**THE REQUEST**:
Set down, exactly as written, only the lines starting with the one that holds "for path, value" and ending with the one that holds "scene.view_settings.keyframe_insert(path, frame=frame(t))".

**RECORD SET**:
———

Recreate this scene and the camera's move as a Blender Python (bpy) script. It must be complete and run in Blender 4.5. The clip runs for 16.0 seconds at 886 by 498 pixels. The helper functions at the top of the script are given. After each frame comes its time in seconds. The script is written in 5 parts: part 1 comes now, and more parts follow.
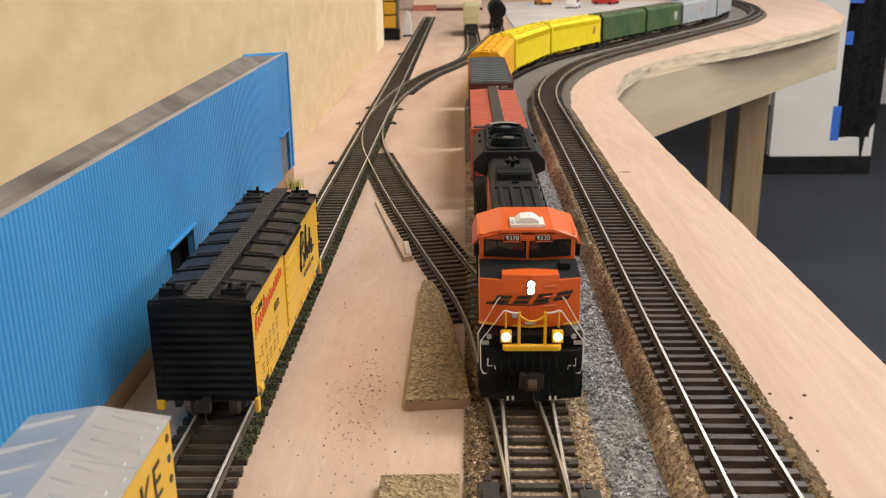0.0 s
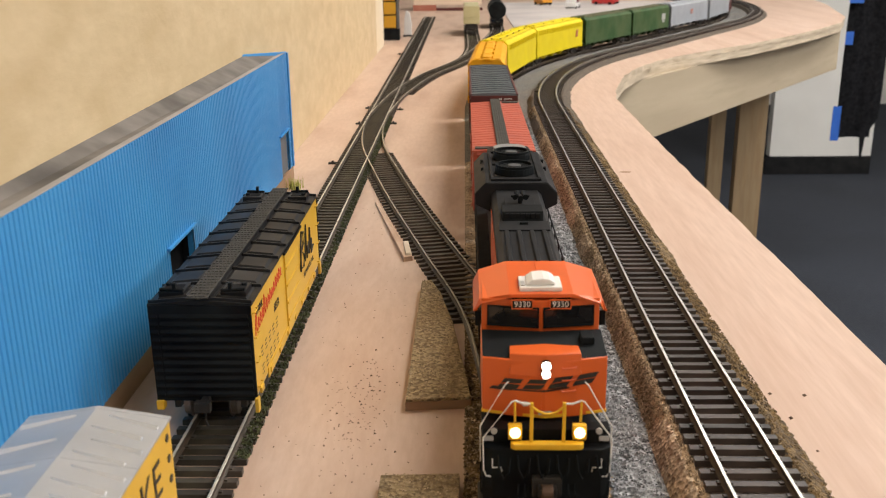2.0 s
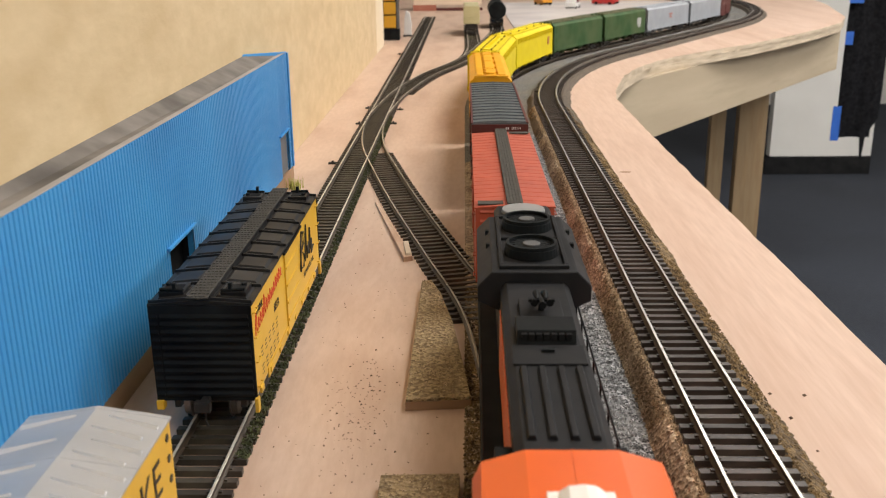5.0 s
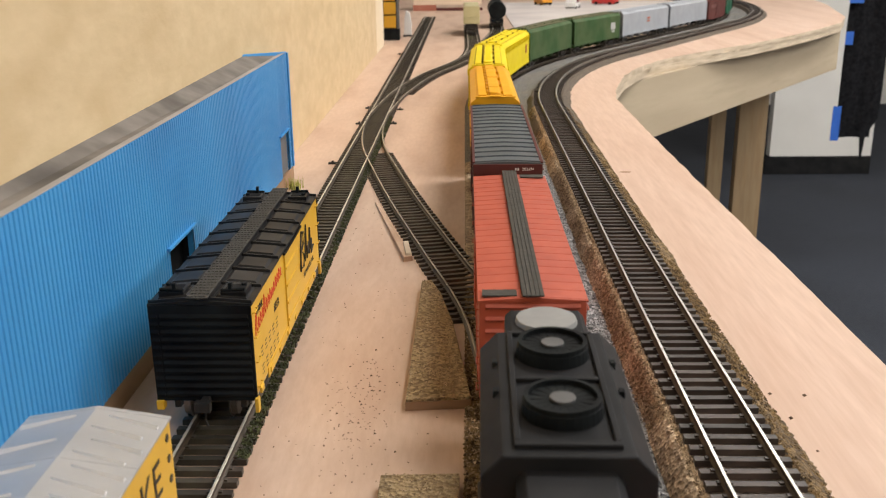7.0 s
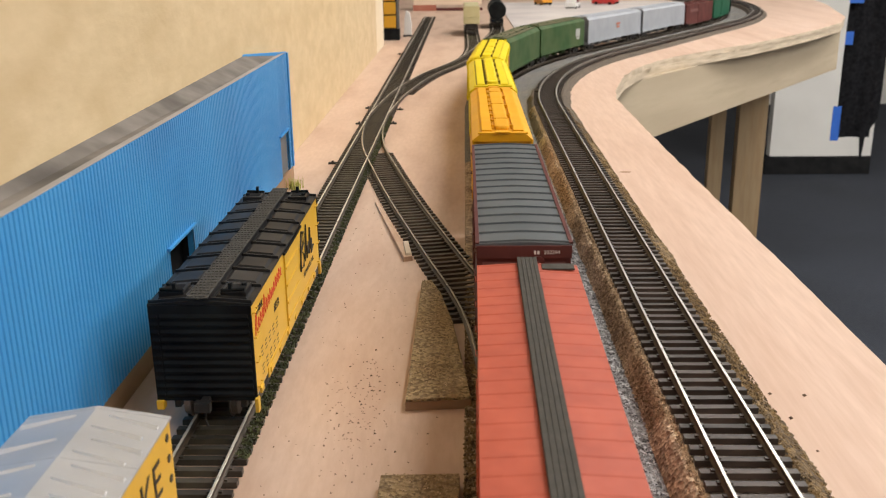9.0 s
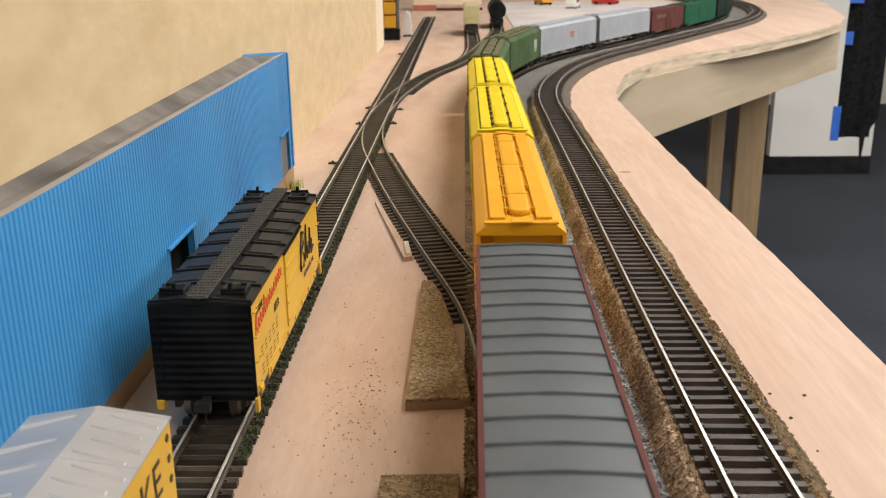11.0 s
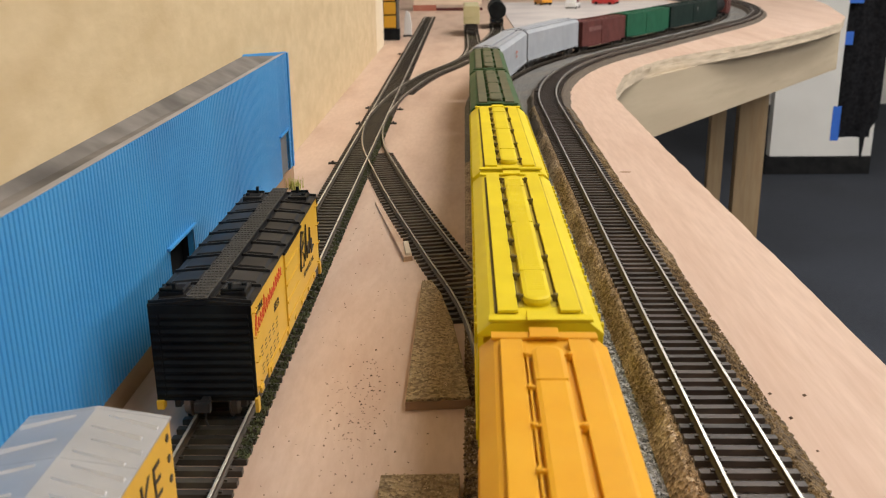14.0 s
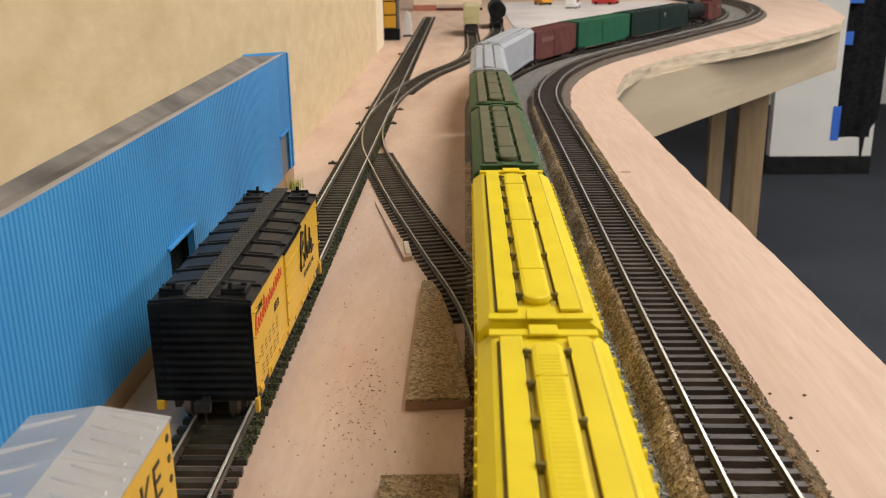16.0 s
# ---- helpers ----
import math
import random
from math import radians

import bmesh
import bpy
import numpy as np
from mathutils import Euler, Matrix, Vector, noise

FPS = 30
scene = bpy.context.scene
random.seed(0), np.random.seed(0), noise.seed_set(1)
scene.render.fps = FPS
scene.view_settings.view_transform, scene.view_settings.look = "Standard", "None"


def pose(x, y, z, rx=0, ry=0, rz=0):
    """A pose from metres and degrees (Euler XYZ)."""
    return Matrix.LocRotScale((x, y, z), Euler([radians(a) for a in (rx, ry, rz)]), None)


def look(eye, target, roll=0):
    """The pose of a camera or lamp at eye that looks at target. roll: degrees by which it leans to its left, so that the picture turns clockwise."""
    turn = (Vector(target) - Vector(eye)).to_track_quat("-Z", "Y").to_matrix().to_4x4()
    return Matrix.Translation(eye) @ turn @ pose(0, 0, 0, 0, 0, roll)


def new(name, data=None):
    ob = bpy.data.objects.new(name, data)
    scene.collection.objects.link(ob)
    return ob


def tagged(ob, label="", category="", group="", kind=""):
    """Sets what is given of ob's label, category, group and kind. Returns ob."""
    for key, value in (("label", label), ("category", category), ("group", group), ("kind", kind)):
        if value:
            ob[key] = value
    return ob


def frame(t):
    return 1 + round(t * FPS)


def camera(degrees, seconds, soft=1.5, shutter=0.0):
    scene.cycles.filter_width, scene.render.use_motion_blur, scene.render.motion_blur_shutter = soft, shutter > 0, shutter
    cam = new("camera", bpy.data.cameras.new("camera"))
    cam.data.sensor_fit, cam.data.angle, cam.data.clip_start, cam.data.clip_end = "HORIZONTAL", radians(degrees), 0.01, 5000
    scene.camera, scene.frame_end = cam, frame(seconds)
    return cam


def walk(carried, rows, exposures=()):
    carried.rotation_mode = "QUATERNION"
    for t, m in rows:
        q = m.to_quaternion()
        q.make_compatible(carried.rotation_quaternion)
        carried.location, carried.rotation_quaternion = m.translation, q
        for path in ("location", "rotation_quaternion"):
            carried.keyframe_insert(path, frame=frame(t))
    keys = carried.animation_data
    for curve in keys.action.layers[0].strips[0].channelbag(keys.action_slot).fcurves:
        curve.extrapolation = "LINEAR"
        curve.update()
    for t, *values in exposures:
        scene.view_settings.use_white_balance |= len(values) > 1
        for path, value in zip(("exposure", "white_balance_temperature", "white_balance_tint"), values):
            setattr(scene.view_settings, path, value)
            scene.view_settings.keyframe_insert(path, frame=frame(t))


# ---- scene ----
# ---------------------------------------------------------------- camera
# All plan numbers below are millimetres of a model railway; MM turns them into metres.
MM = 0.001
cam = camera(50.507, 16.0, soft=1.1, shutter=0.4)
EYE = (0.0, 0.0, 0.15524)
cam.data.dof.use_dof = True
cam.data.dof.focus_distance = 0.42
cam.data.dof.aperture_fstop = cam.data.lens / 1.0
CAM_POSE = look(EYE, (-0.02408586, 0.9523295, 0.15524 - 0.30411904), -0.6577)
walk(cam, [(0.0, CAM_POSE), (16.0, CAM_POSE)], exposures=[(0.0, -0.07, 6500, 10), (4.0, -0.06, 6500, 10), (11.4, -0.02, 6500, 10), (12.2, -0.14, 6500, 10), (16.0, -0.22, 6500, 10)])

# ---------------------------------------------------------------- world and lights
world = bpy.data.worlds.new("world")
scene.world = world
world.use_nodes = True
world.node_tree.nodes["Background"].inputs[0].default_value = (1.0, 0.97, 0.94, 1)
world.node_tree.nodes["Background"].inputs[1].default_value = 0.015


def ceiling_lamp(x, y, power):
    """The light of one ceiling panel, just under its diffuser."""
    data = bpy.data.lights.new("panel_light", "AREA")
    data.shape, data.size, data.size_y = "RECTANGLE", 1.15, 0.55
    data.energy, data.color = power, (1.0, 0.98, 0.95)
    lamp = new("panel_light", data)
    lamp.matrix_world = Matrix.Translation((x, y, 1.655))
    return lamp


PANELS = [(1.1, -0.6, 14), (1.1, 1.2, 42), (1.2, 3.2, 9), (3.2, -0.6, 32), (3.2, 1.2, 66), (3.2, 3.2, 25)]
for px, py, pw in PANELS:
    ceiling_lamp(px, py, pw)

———

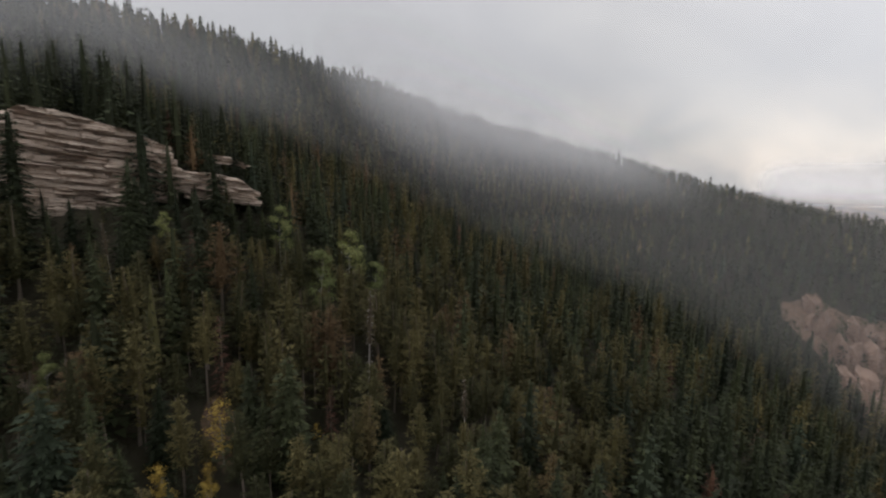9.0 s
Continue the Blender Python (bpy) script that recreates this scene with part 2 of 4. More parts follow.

———

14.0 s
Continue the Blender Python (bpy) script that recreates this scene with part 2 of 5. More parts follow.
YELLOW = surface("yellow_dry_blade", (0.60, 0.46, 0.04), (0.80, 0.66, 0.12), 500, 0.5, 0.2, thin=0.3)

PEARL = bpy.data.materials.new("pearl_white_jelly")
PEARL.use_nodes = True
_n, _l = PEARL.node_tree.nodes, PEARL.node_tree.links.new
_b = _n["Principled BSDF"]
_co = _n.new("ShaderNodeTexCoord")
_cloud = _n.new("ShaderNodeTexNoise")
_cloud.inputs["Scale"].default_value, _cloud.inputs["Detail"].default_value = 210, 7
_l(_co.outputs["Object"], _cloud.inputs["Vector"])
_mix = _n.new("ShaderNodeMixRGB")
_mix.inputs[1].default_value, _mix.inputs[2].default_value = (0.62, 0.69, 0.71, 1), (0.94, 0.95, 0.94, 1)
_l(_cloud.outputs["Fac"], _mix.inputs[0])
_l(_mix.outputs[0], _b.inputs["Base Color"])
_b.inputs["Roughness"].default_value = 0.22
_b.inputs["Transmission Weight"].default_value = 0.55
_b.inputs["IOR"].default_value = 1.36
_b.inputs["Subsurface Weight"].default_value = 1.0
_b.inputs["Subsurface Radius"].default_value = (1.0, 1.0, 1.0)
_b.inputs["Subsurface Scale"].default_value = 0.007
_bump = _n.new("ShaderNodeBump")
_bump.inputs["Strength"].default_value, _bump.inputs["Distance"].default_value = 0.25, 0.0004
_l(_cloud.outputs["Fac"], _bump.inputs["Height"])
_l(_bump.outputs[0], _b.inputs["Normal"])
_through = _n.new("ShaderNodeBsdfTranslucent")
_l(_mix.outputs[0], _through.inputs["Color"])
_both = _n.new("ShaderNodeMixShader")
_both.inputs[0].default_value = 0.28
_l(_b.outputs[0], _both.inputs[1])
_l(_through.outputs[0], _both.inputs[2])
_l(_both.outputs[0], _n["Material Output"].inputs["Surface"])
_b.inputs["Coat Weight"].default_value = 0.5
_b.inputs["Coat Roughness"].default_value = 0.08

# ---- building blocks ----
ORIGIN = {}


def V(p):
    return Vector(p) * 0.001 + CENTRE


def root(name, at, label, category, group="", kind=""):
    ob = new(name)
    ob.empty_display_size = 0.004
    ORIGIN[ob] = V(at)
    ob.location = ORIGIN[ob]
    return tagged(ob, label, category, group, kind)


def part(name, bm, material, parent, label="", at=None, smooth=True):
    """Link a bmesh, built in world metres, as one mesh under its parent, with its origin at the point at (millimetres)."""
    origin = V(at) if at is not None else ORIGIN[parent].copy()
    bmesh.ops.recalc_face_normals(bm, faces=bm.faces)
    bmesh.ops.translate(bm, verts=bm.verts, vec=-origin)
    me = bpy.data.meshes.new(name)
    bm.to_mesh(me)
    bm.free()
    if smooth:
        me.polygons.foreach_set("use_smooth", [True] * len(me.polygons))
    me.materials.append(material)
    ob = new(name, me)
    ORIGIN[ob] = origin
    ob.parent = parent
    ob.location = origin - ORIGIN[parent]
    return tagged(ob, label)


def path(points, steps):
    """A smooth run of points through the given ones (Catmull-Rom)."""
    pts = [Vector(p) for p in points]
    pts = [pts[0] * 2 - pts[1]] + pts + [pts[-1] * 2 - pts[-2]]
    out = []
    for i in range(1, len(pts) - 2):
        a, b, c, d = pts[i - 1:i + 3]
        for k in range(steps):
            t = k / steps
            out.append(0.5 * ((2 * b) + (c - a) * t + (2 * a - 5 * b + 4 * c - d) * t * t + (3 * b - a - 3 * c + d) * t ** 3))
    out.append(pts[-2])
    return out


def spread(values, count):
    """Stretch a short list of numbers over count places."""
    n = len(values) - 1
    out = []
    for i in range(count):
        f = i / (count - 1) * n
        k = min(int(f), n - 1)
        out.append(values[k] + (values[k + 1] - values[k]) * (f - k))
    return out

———

**ANSWER TO THIS PROBLEM**:
        for path, value in zip(("exposure", "white_balance_temperature", "white_balance_tint"), values):
            setattr(scene.view_settings, path, value)
            scene.view_settings.keyframe_insert(path, frame=frame(t))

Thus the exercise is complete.